Green Alliance says that if the government prioritised five key policy asks, it could make significant progress in closing the gap to 2030 and getting the UK on the right course for meeting net zero by 2050.
The five key policy points are as follows:
- Buildings are responsible for 16% of UK emissions. The government should invest £2.3bln annually to bring down the climate impact of buildings, including replacing the scrapped Green Homes Grant with a robust homes decarbonisation policy that puts in place long term regulation, funding, and incentives to upgrade the UK’s inefficient housing stock over the next decade.
- Resource extraction and processing causes half of global emissions and contributes 6% of UK emissions. This important and overlooked area of climate policy should be addressed immediately with an ambitious, legally binding target to halve UK resource consumption by 2050. To work, this target must be implemented across the economy to focus all areas on greater efficiency and waste minimisation.
- Transport is now the largest source of UK emissions, accounting for 31%. An additional £8.7bln annual spending on low carbon transport is required, including to supercharge the transition to electric vehicles and upgrade public and active transport. The main mechanism to deliver large-scale decarbonisation in this sector is through the long-awaited Transport Decarbonisation Plan.

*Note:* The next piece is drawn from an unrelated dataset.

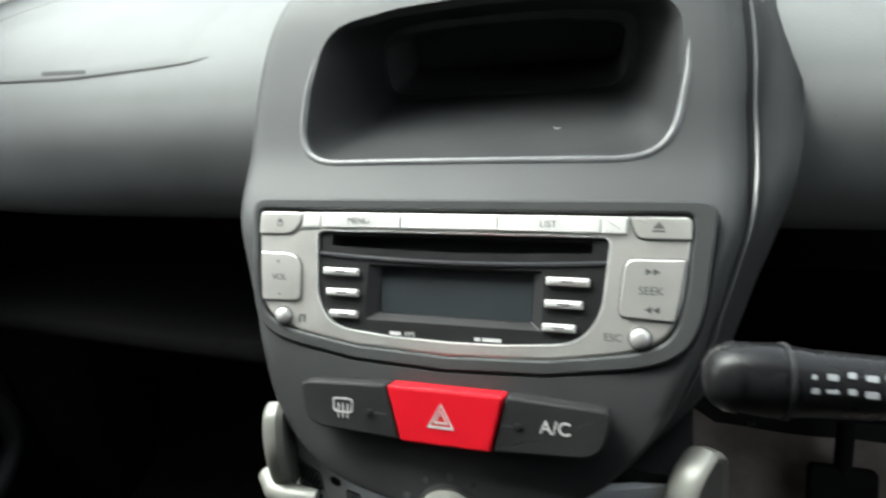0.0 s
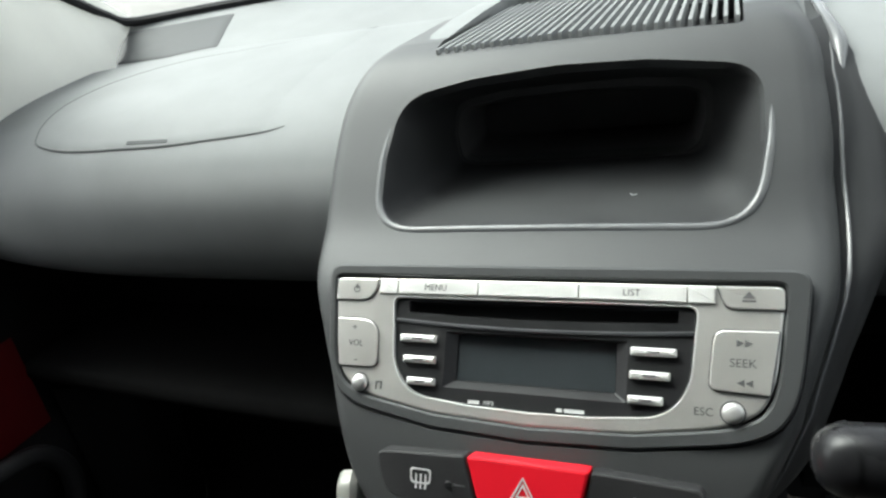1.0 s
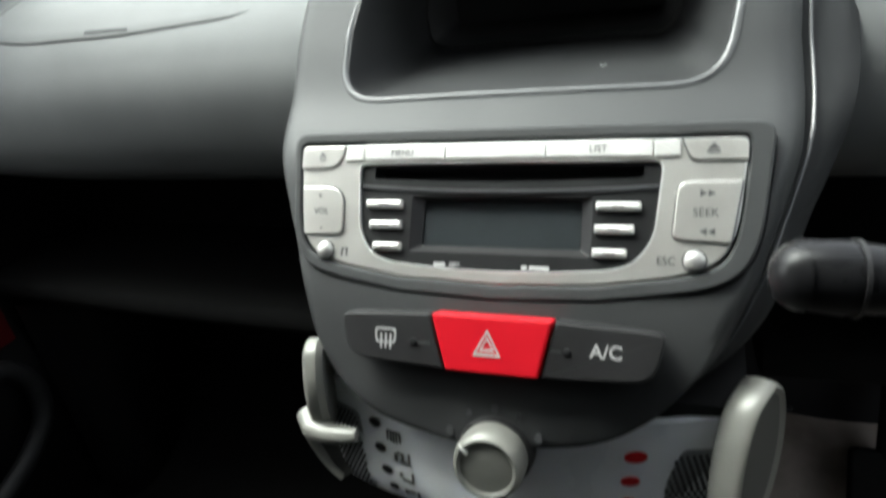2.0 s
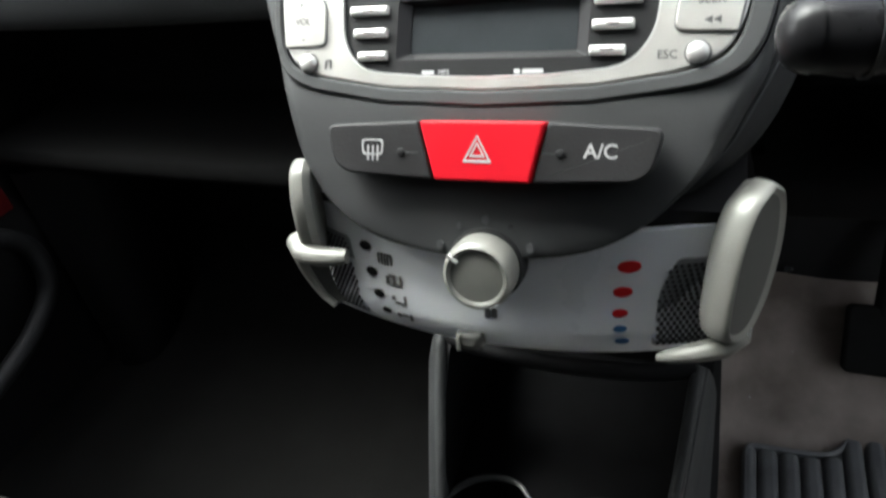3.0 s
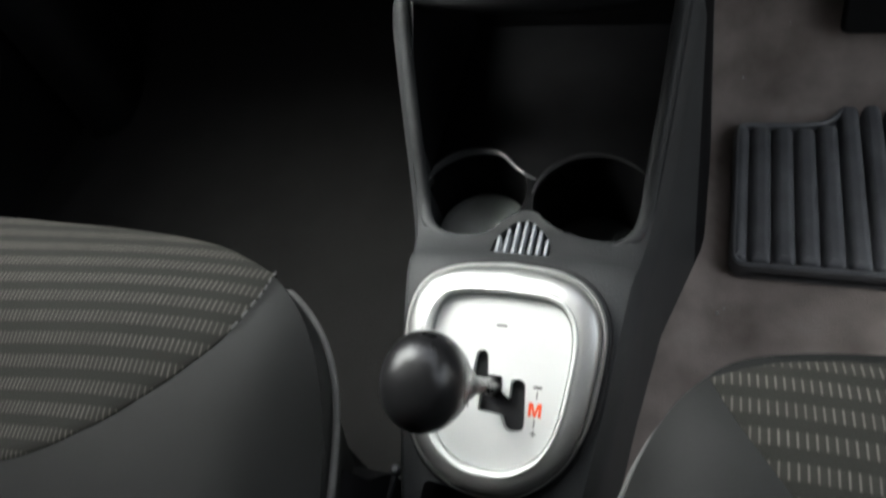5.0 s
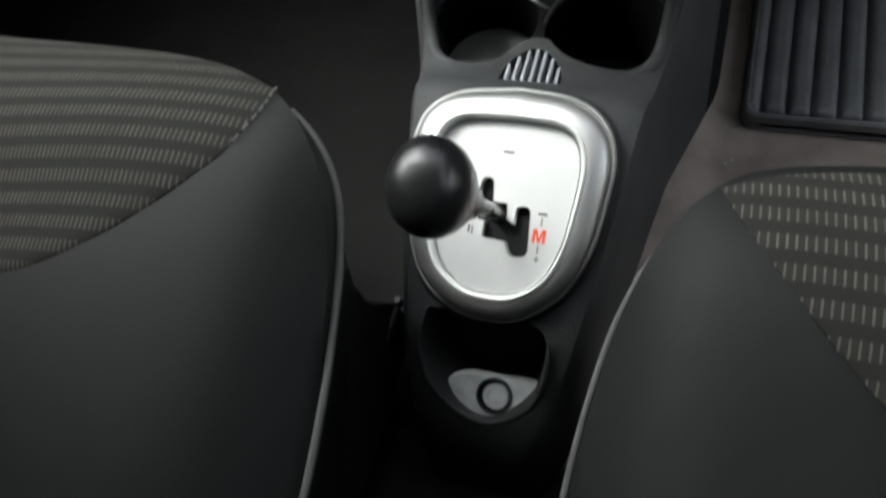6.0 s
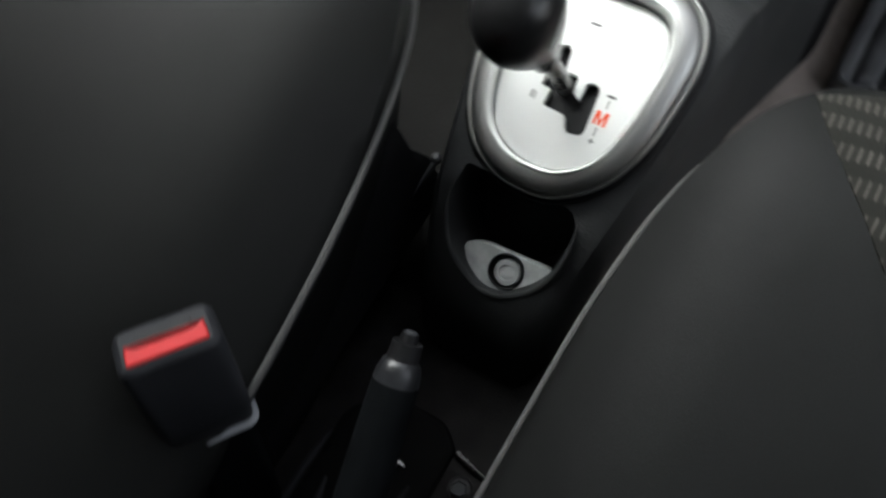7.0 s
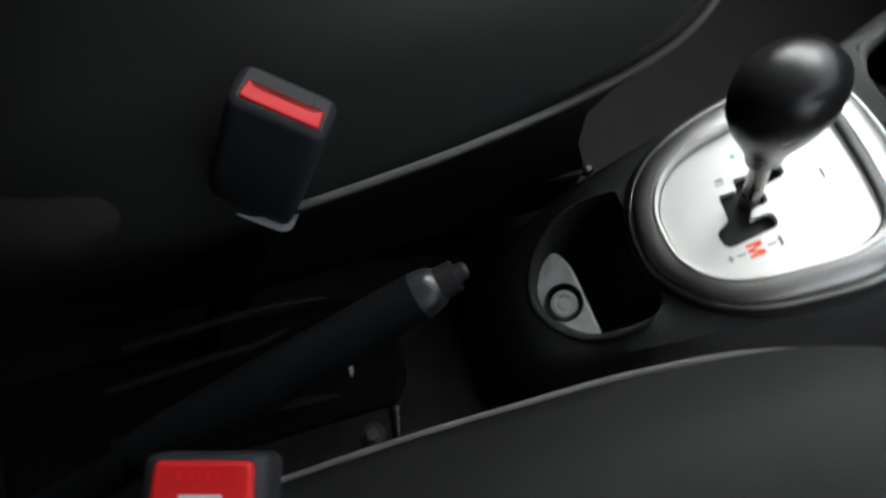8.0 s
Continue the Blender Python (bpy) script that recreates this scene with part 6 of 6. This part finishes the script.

- To cut emissions from agriculture and land use, the government should increase the ambition and regulations behind the new Environmental Land Management (ELM) scheme to support farm businesses in adopting sustainable land management practices. £6.6bln of additional spending is needed to support the restoration of nature and the establishment of a sustainable food, farming, and fishing sector.
- In the power sector, the rapid shift to renewables should continue. A new target to phase out unabated natural gas by 2035 should be legislated for in government to speed up the removal of all polluting fossil fuels from the power system within 15 years.